L’economia americana segna un altro punto a favore. L’inflazione a ottobre è scesa al di sopra delle attese degli analisti. I prezzi al consumo sono saliti del 3,2%, meno del 3,3% pronosticato alla vigilia. Su base mensile i prezzi sono rimasti invariati mentre gli osservatori scommettevano su un aumento dello 0,1%. L'indice core - al netto di energia e alimentari e quello monitorato dalla Fed - è salito del 4% su base annua, meno del 4,1% previsto dagli analisti, e dello 0,2% su base mensile. Dunque un nuovo dato positivo per l’Amministrazione Biden dopo quelli sul Pil (schizzato quasi al 5%) e sull’occupazione (al di sotto del 4% da più di 34 mesi).

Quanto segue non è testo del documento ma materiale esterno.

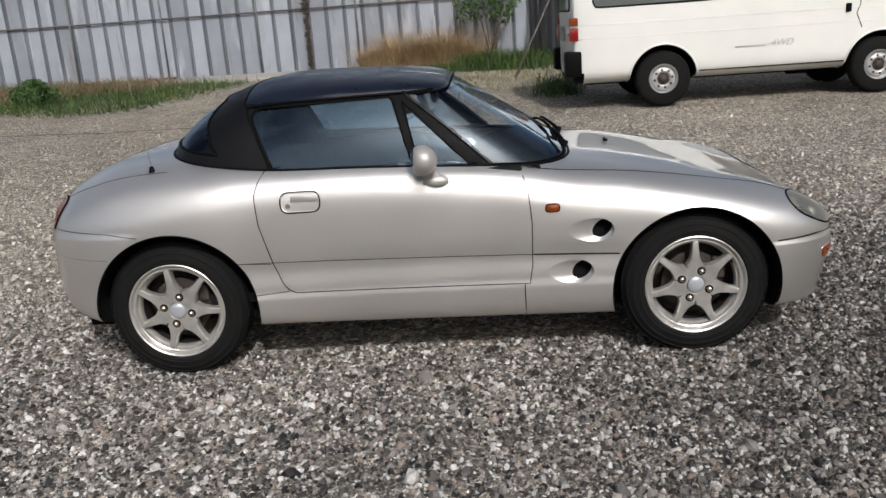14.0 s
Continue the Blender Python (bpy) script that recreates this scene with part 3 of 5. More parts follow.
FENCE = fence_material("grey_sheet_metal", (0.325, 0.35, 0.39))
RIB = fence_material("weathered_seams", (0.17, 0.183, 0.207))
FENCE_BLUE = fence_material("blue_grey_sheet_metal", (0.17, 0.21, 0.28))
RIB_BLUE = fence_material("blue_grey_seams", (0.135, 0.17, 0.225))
# darker copy of the grey sheet, with the return's shade in its colour
FENCE_SHADE = fence_material("shade_toned_sheet_metal", (0.17, 0.165, 0.165))
PIPE = mat("rusty_pipe", (0.10, 0.088, 0.08), rough=0.7, metal=0.3, vary=0.35, scale=12)
POST = mat("galvanised_post", (0.19, 0.195, 0.20), rough=0.6, metal=0.4, vary=0.35, scale=6)
CONCRETE = mat("concrete", (0.33, 0.315, 0.285), rough=0.9, vary=0.2, scale=9, bump=0.25, bump_scale=70)
BLOCKS = mat("grey_block_wall", (0.33, 0.33, 0.32), rough=0.9, vary=0.2, scale=4, bump=0.2)


def sheet_panel(w, h):
    """One folded sheet: flat face with a double rib at its edge."""
    prof = [(0, 0), (.010, .040), (.036, .040), (.044, -.012), (.060, -.012), (.068, .036), (.094, .036), (.104, 0), (w, 0)]
    V = [(x, -y, z) for z in (0, h) for x, y in prof]
    n = len(prof)
    F = [(i, i + 1, n + i + 1, n + i) for i in range(n - 1)]
    m = len(V)
    V += [(x, -y + .004, z) for z in (0, h) for x, y in prof]
    F += [(m + n + i, m + n + i + 1, m + i + 1, m + i) for i in range(n - 1)]
    F += [(i + n, i + n + 1, m + n + i + 1, m + n + i) for i in range(n - 1)]
    return V, F


def fence(a, b, h, material, label, step=.46, rail=1.52, face=1, post=2.08, rib=None):
    """A run of sheet-metal panels from a to b with pipe rails and posts on the yard side."""
    a, b = Vector((*a, 0)), Vector((*b, 0))
    d = (b - a)
    n = int(d.length / step)
    ang = math.degrees(math.atan2(d.y, d.x))
    holder = new("fence")
    tagged(holder, label, "fence", kind="structure")
    V, F = sheet_panel(step - .002, h)
    me = None
    rng = random.Random(int(a.x * 7 + b.y * 3))
    for i in range(n):
        p = a + d * (i / n)
        if me is None:
            ob = link_mesh("panel", V, F, material, holder, smooth=False)
            me = ob.data
            me.materials.append(rib or RIB)
            me.polygons.foreach_set("material_index", [0 if k % 8 == 7 else 1 for k in range(len(me.polygons))])
        else:
            ob = new("panel", me)
            ob.parent = holder
        ob.matrix_basis = pose(p.x, p.y, gz(p.x, p.y) + rng.uniform(-.03, .03) + .02, rng.uniform(-.5, .5), rng.uniform(-.4, .4), ang)
    u = d.normalized()
    nrm = Vector((u.y, -u.x, 0)) * face
    for rz in (rail, h - .25):
        pts = [a + d * f + nrm * .065 + Vector((0, 0, gz(*(a + d * f).xy) + rz)) for f in np.linspace(0, 1, 24)]
        rod("rail", pts, .021, PIPE, holder, seg=8)
    k = int(d.length / post)
    for i in range(k + 1):
        p = a + d * min(1, (i + .35) / max(1, k)) + nrm * .10
        rod("post", [(p.x, p.y, gz(p.x, p.y) - .05), (p.x, p.y, gz(p.x, p.y) + h)], .026, POST, holder, seg=8)
    return holder


fence((-16.5, 19.75), (1.45, 17.42), 3.0, FENCE, "weathered grey sheet-metal site fence with pipe rails", post=2.4)
fence((1.5, 17.5), (2.6, 13.2), 3.0, FENCE_SHADE, "sheet-metal fence return beside the shrubs, shade in its colour")
fence((2.6, 13.2), (22, 14.2), 3.0, FENCE_SHADE, "dark sheet-metal fence behind the vans")
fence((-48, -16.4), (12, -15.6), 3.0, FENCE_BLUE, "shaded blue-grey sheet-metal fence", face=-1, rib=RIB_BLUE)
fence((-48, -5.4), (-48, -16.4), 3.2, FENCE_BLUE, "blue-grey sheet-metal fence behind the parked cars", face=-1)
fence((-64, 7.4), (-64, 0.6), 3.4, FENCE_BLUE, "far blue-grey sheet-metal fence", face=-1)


def block(name, a, b, h, t, material, label, category):
    a, b = Vector((*a, 0)), Vector((*b, 0))
    d = b - a
    bm = bmesh.new()
    box(bm, d.length / 2, 0, h / 2, d.length, t, h, .015)
    ob = part(name, bm, material, None, label, smooth=False)
    ob.matrix_basis = pose(a.x, a.y, min(gz(a.x, a.y), gz(b.x, b.y)) - .03, 0, 0, math.degrees(math.atan2(d.y, d.x)))
    return tagged(ob, category=category, kind="structure")


block("wall_west", (-48.5, 0.0), (-48.5, -5.4), 1.45, .18, BLOCKS, "low grey block boundary wall", "wall")
# concrete strips along the fences, cast in bays
for i in range(4):
    block("kerb_slab", (-7.6 + i * 1.72, 17.25 - i * .225), (-5.9 + i * 1.72, 17.02 - i * .225), .09, 1.75, CONCRETE, "pale concrete strip at the foot of the fence", "slab")
for i in range(3, 6):
    block("kerb_slab", (-14.0 + i * 2.62, -13.35 + i * .05), (-11.4 + i * 2.62, -13.30 + i * .05), .20, 1.7, CONCRETE, "grey concrete strip in the shade of the fence", "slab")

BEIGE = mat("beige_cladding", (0.55, 0.50, 0.40), rough=0.8, vary=0.1, scale=2)
BROWN = mat("brown_door", (0.13, 0.06, 0.045), rough=0.7, vary=0.2, scale=3)
ROOFING = mat("grey_roofing", (0.22, 0.22, 0.22), rough=0.6, vary=0.15, scale=2)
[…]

E il risultato si è subito trasformato in carburante per le Borse americane, consentendo anche a quelle europee di riprendere con più vigore una seduta contrastata (tranne Milano, trascinata sin da subito dai bancari e in particolare Mps grazie al giudizio positivo di Fitch). Il motivo è semplice. Tra gli operatori si torna a scommettere su quando la Fed taglierà i tassi anche se il numero uno della banca centrale americana Jerome Powell (nella foto con Biden) solo la scorsa settimana non aveva escluso altri rialzi dei tassi se l’andamento economico lo avesse richiesto. Ma con l’inflazione sotto controllo e elezioni presidenziali sempre più vicine è assai difficile che la Fed tocchi ancora i tassi. Al rialzo. Diverso invece il discorso di una discesa. L’ipotesi è che il primo taglio possa avvenire già a marzo, a due danni di distanza dal primo di una serie di rialzi che hanno portato i tassi di interesse sopra il 5%.

A sbilanciarsi in questa direzione è il Fedwatch tool di Cme Group, società finanziaria che opera tra l’altro nello scambio di future. Le possibilità di un taglio dei tassi a marzo sono salite dal 10,5% a quasi il 27%. In pratica, un operatore su quattro. Non solo. C’è la convinzione tra i traders che il prossimo anno la Banca centrale americana ritoccherà i tassi (stavolta verso il basso) cinque volte.